We don’t talk about America having a Yo-yo health system, and Britain’s National Health Service being an Omelette system.
So why do we allow businesses to treat money and carbon reporting as if they were different?
There are many ways to set up and enforce a meaningful carbon reporting regime.
If governments really wanted quick results for the most rapid emission reduction, they could choose to deploy the full arsenal of state power against non-compliance:
- Financial penalties and fines
- Criminal charges and imprisonment
- Public censure
In other words, the same weapons they’ve chosen for activities deemed as being ‘serious’, like speeding, fly-tipping or protesting.
The least onerous, cheapest, and least invasive would be to support an ecosystem like See Through Carbon.
Choices, choices.
Money vs Stories: the hope bit
This tale of governments capitulating to the interests of capital may seem bleak.
A foe as implacable as atmospheric physics is indifferent to hope and despair, but humans aren’t. Hope is what impels us to action; despair is what drags us into inaction.
Let’s take another big step back, and view the big picture again.
What do COPs, greenwashing, and elaborate carbon offsetting schemes have in common?
They exist.
Like dictators who feel the need to hold elections, both governments and businesses understand the importance of appearances. They hold many weapons unavailable to ordinary people, principally vast amounts of money, yet they still go to great lengths – and expense – to seek our approval and demonstrate they’re acting in our interests.
This performative grandstanding is why, for a while, Big Oil invested single-digit amounts in renewable energy, and plastered their advertisements and annual reports with images of solar farms and wind turbines.
They’ve quietly stopped doing both, but – here’s the point – they’ve done it quietly. It’s why next-stage greenwashing isn’t ‘emissions-bragging’, but ‘greenhushing’.
Businesses could have shouted ‘Shan’t’, waggled their hips and stuck out their tongues outside the COP compounds, yet they didn’t. It would ‘make them look bad’.
Instead, they flood COP meetings with paid lobbyists and PR shills, bent on subverting meaningful action, tasked with ‘changing the story’, and ‘controlling the narrative’.
COP attendees range from oil-producing nations or those captured by Big Oil vested interests, who have no intention of interrupting business as usual, to countries threatened with extinction as a result of rising sea levels, and everything in between.
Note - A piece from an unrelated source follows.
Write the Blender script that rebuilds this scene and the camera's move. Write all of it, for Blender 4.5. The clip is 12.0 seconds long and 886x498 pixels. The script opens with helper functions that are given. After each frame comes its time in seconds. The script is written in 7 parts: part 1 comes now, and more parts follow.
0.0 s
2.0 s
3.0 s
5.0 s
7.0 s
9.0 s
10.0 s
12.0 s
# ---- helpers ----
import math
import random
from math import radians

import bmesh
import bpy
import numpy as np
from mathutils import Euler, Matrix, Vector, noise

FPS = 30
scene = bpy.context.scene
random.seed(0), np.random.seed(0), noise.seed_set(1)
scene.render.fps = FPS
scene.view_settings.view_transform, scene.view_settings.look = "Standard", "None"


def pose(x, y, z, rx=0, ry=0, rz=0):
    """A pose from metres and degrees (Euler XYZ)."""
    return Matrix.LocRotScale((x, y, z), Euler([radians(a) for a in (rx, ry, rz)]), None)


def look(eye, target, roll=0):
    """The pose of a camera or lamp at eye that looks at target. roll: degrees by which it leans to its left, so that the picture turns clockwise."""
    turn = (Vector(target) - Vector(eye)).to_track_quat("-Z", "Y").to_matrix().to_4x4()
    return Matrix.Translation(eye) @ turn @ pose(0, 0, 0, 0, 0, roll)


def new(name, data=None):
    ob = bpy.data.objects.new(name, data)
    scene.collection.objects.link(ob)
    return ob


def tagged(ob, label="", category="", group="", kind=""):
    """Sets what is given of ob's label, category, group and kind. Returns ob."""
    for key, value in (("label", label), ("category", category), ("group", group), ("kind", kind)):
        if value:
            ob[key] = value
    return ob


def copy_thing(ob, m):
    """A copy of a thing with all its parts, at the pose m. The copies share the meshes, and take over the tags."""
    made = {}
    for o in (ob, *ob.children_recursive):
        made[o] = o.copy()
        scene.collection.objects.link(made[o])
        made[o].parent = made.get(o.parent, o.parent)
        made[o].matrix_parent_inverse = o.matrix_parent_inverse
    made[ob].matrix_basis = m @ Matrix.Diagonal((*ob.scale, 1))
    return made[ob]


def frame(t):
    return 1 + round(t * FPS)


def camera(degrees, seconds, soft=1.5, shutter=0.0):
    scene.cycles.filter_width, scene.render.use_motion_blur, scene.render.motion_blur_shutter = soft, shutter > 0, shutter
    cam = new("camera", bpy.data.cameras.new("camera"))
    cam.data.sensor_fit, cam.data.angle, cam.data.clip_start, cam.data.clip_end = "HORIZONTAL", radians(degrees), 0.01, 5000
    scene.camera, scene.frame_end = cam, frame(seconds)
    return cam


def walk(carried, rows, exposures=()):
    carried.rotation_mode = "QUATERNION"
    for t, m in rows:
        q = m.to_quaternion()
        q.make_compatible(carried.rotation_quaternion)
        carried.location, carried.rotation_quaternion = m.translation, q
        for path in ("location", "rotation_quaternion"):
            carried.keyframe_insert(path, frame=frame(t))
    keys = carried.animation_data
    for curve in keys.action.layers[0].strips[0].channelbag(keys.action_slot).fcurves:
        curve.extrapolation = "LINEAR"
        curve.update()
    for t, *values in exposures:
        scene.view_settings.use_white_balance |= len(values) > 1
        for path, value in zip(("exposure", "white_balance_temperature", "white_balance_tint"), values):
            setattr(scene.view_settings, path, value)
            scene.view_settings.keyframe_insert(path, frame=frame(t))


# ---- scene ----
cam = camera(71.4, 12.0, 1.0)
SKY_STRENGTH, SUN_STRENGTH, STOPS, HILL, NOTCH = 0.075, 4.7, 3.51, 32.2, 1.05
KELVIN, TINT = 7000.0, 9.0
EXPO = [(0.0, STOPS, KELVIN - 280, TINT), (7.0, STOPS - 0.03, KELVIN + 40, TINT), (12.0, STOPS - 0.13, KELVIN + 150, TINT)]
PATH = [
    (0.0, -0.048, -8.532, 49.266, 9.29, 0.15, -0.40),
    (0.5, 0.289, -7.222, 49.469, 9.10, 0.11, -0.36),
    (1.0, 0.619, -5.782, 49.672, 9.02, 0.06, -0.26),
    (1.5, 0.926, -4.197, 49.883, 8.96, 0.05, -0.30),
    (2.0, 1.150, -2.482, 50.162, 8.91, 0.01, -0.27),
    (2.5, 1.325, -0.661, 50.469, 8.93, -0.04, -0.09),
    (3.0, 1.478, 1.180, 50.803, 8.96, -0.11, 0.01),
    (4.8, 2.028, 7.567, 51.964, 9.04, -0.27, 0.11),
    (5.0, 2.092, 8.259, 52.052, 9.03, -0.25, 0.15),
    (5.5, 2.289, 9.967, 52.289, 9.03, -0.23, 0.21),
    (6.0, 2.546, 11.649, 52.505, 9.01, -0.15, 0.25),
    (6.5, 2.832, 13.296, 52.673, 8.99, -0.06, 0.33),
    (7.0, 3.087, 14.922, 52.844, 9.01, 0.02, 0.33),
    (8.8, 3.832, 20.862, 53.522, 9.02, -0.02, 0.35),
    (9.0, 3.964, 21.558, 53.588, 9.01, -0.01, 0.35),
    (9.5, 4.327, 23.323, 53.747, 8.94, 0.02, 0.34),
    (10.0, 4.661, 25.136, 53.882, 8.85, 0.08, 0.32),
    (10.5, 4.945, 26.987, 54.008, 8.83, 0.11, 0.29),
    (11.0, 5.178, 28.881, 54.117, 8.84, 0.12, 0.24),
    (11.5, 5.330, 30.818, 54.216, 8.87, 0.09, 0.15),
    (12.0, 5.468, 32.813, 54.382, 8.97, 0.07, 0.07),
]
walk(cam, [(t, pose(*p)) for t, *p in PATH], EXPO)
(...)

There’s asymmetry between the forces of effective climate action and the vested interests clinging on to business as usual, but it works in both directions.
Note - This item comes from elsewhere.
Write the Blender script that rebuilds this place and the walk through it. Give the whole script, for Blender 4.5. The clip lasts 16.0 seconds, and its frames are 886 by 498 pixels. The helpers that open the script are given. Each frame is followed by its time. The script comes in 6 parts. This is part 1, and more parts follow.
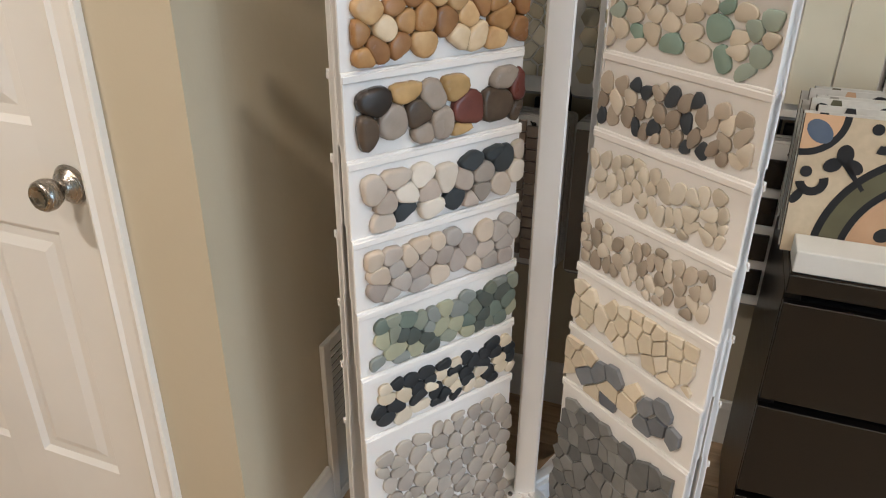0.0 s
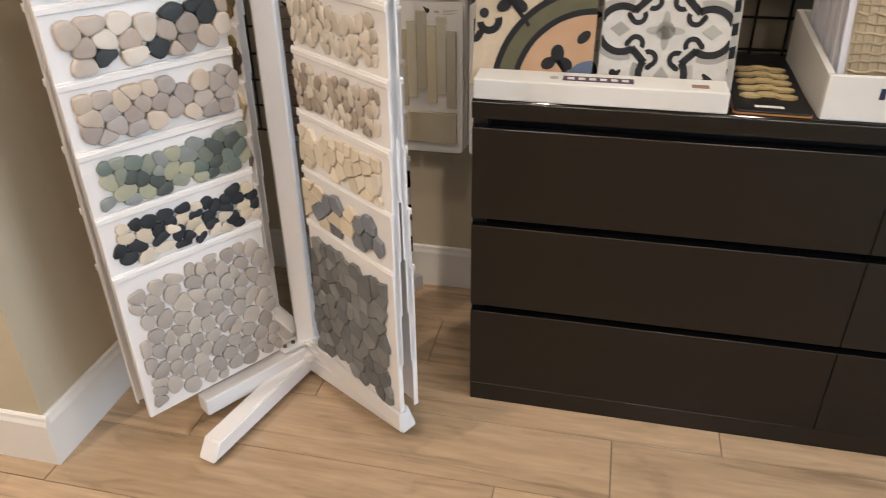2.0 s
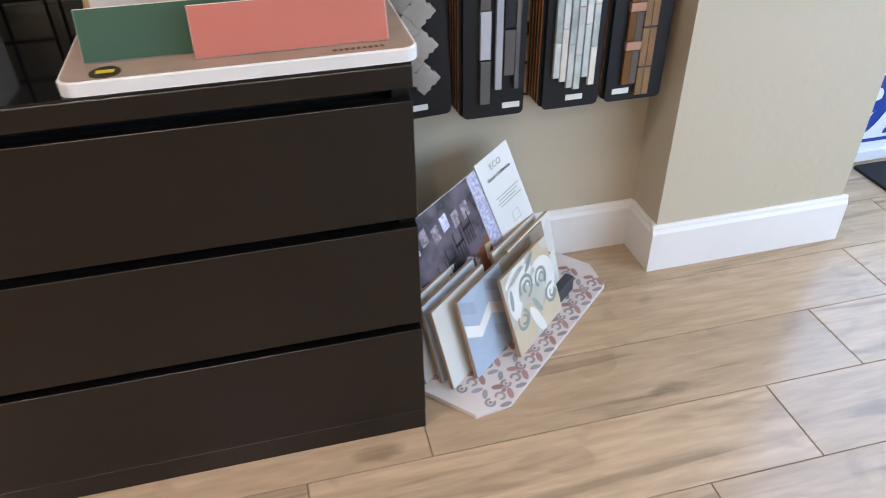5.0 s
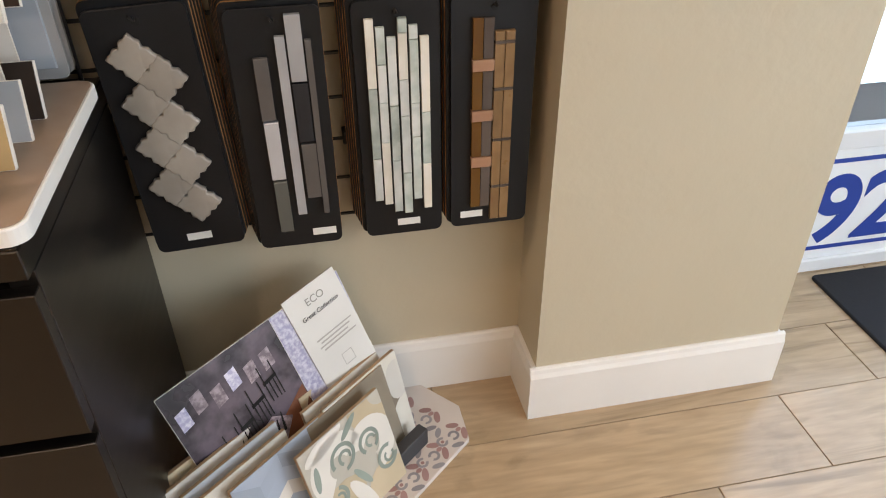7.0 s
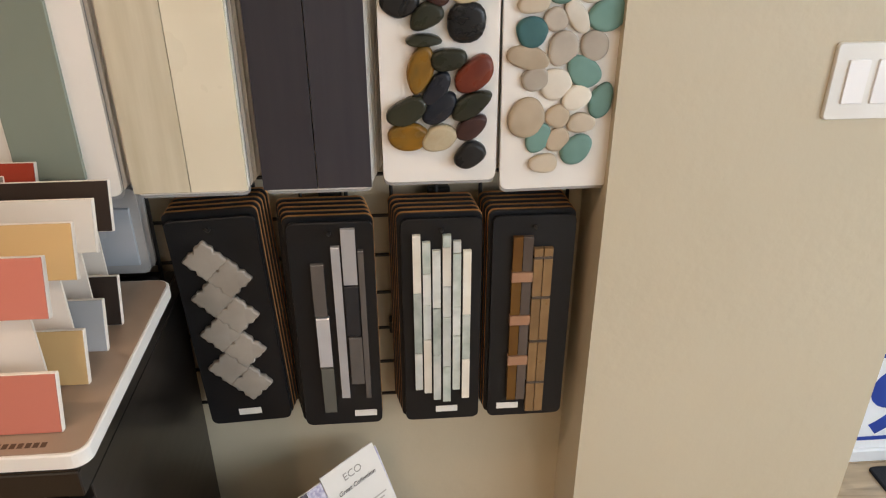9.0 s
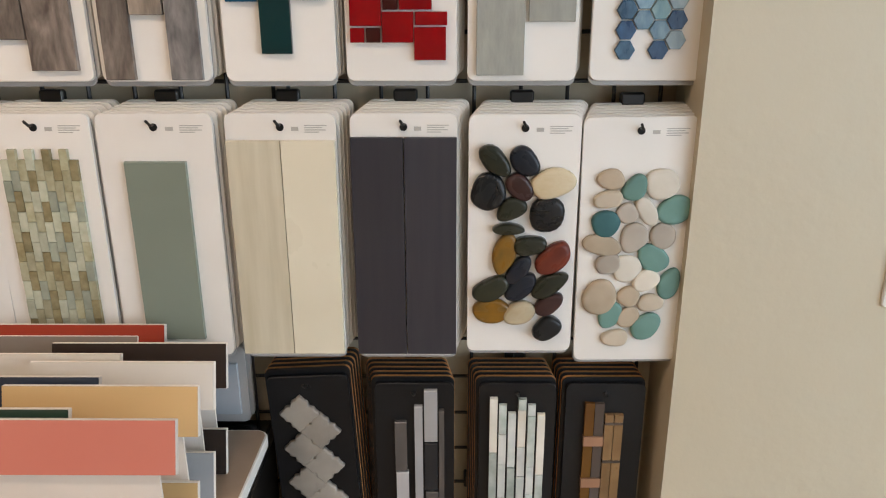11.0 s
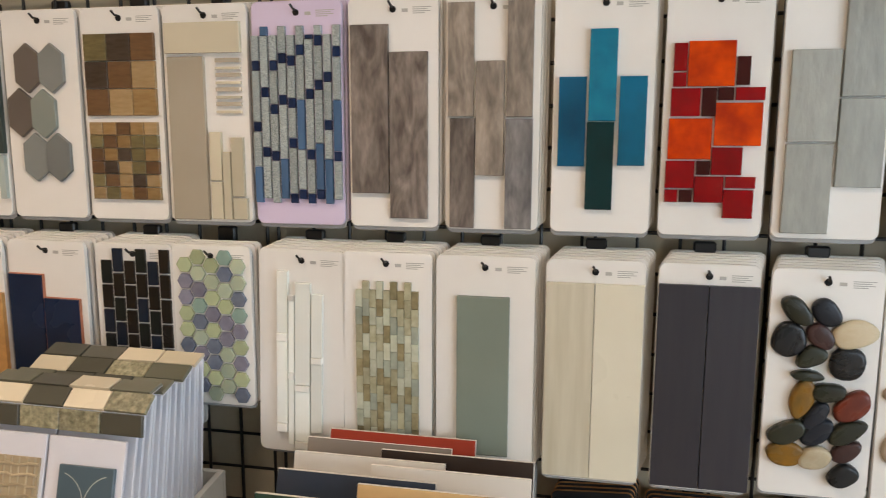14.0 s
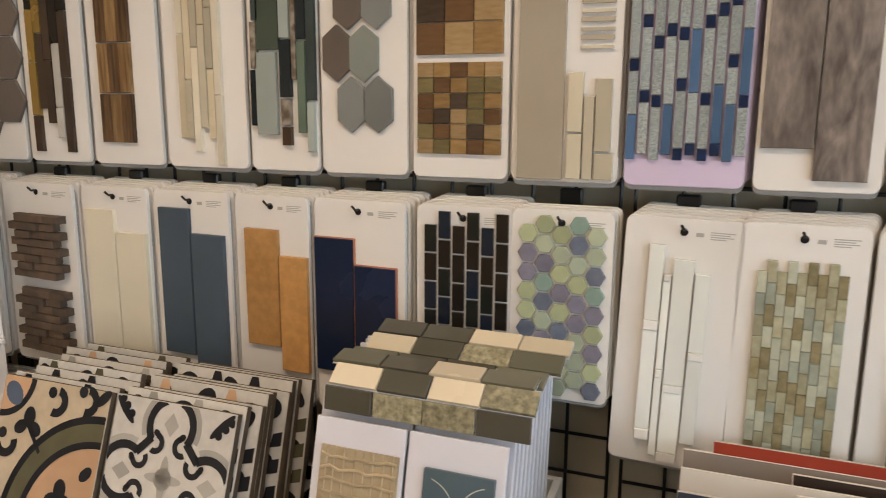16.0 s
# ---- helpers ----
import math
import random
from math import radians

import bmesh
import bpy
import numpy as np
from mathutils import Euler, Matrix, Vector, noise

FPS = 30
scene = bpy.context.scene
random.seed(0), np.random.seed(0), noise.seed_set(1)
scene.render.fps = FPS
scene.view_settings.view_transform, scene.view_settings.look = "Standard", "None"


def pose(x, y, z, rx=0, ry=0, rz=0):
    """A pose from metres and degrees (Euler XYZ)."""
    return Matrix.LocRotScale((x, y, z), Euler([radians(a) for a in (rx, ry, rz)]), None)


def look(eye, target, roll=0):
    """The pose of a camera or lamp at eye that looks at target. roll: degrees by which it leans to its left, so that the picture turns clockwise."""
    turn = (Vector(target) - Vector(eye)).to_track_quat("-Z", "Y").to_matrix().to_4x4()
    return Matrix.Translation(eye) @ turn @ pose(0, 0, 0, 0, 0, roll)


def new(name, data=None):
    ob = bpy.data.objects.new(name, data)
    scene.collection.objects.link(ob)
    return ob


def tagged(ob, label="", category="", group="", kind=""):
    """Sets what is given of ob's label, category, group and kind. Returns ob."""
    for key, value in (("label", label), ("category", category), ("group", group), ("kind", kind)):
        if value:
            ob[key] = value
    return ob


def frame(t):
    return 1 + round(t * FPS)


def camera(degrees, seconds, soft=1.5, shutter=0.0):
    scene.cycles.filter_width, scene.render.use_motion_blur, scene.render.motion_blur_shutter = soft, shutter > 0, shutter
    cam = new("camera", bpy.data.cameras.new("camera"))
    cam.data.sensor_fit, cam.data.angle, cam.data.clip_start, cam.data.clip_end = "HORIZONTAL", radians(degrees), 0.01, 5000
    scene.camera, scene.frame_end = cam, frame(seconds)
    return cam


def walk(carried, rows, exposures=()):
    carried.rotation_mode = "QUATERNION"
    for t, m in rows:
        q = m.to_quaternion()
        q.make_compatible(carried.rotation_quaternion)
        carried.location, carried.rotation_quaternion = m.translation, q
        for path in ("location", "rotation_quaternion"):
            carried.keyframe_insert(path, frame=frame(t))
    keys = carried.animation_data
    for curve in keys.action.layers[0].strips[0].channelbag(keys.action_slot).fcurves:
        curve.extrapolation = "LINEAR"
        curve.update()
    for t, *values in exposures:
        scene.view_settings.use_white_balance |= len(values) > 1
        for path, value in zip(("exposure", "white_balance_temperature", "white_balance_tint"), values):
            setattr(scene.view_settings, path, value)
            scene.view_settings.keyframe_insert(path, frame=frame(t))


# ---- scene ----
cam = camera(62.2, 16.0, soft=1.0, shutter=0.2)
METRES, EYE, TILT, LEAN, TURN = 3.58, 1.395, 0.0, 0.0, 21.0
ROWS = [
    (0.0, 0.0, 0.0, 0.0, 0.23, -26.72, -0.46),
    (0.5, 0.0108, -0.0145, -0.0129, -0.4, -27.23, -0.4),
    (1.0, 0.0355, -0.0342, -0.021, -1.39, -28.14, -0.06),
    (1.5, 0.0658, -0.0591, -0.0283, -3.68, -29.25, 0.28),
    (2.0, 0.0964, -0.0812, -0.0323, -8.19, -30.3, 0.66),
    (2.5, 0.1324, -0.0964, -0.0385, -14.45, -31.39, 1.0),
    (3.0, 0.1854, -0.0982, -0.0385, -21.24, -32.74, 1.27),
    (3.5, 0.2525, -0.0991, -0.0421, -27.03, -33.49, 1.54),
    (4.0, 0.3097, -0.0946, -0.043, -31.5, -34.51, 1.33),
    (4.5, 0.3705, -0.0936, -0.0408, -34.15, -35.52, 0.98),
    (5.0, 0.4363, -0.0902, -0.0558, -35.19, -35.87, 0.83),
    (7.5, 0.6165, -0.047, -0.0515, -30.65, -33.92, 0.31),
    (8.0, 0.6235, -0.0452, -0.0334, -28.83, -32.08, 0.17),
    (8.5, 0.6223, -0.051, -0.0143, -27.17, -29.77, 0.1),
    (9.0, 0.6187, -0.0538, -0.0007, -25.5, -27.57, 0.12),
    (11.5, 0.5966, -0.0726, 0.0369, -19.25, -15.86, 0.1),
    (12.0, 0.5903, -0.0768, 0.0397, -17.8, -13.39, 0.01),
    (12.5, 0.5821, -0.0801, 0.0408, -15.87, -11.44, -0.05),
    (13.0, 0.5643, -0.0854, 0.0451, -13.75, -9.97, -0.13),
    (13.5, 0.5442, -0.0867, 0.0487, -11.42, -9.33, -0.14),
    (14.0, 0.5167, -0.0842, 0.0487, -9.36, -8.81, -0.17),
    (14.5, 0.4853, -0.0777, 0.048, -7.28, -8.89, -0.2),
    (15.0, 0.4582, -0.0568, 0.043, -5.22, -9.26, -0.25),
    (15.5, 0.4309, -0.0297, 0.0368, -2.71, -9.94, -0.33),
    (16.0, 0.4042, -0.0036, 0.0341, 0.09, -10.82, -0.34),
]
walk(cam, [(t, pose(0, 0, EYE, TILT, LEAN, TURN) @ pose(METRES * x, METRES * y, METRES * z, 90 + pitch, roll, yaw)) for t, x, y, z, yaw, pitch, roll in ROWS],
     exposures=[(0.0, 0.03, 6000, 8), (1.0, 0.12, 6000, 9), (2.0, 0.24, 6200, 12), (3.0, 0.6, 6300, 12), (3.5, 0.74, 6100, 12), (4.5, 0.46, 5900, 15), (5.0, 0.34, 5900, 17), (7.5, 0.12, 7700, 20), (8.5, 0.1, 7700, 20), (11.5, 0.05, 7000, 17), (12.5, 0.04, 7000, 17), (14.0, 0.04, 7000, 15), (16.0, 0.02, 7000, 15)])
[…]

Big Oil is rich in money, but impoverished in stories. The stories their lobbyists and PR shills whisper in corridors, smoke-filled rooms and expensive restaurants all require suspension of disbelief at best, and lying at worst.
Those seeking a path to a sustainable future have little money, but are blessed with story riches, because the stories they tell are true, and backed by science.
We know Big Oil finds this asymmetry threatening because they go to such lengths to discredit, ignore, diminish and deflect stories that might require them to change. So great is their fear of slippery slopes, thin ends of wedges, and pebbles precipitating avalanches, they deploy their full arsenal even to retard the requirement to be honest and transparent about the size of their carbon footprint, like the EU’s CSRD.
Why? Because they know that once their real carbon footprint is publicly visible, the public will expect to see it diminish year or year.
This vulnerability is climate activists’ most powerful weapon in taking on the Three-Headed Beasts of Government, Business and Media, united below the neck by power and money.
Better stories, and the disinfectant of sunlight.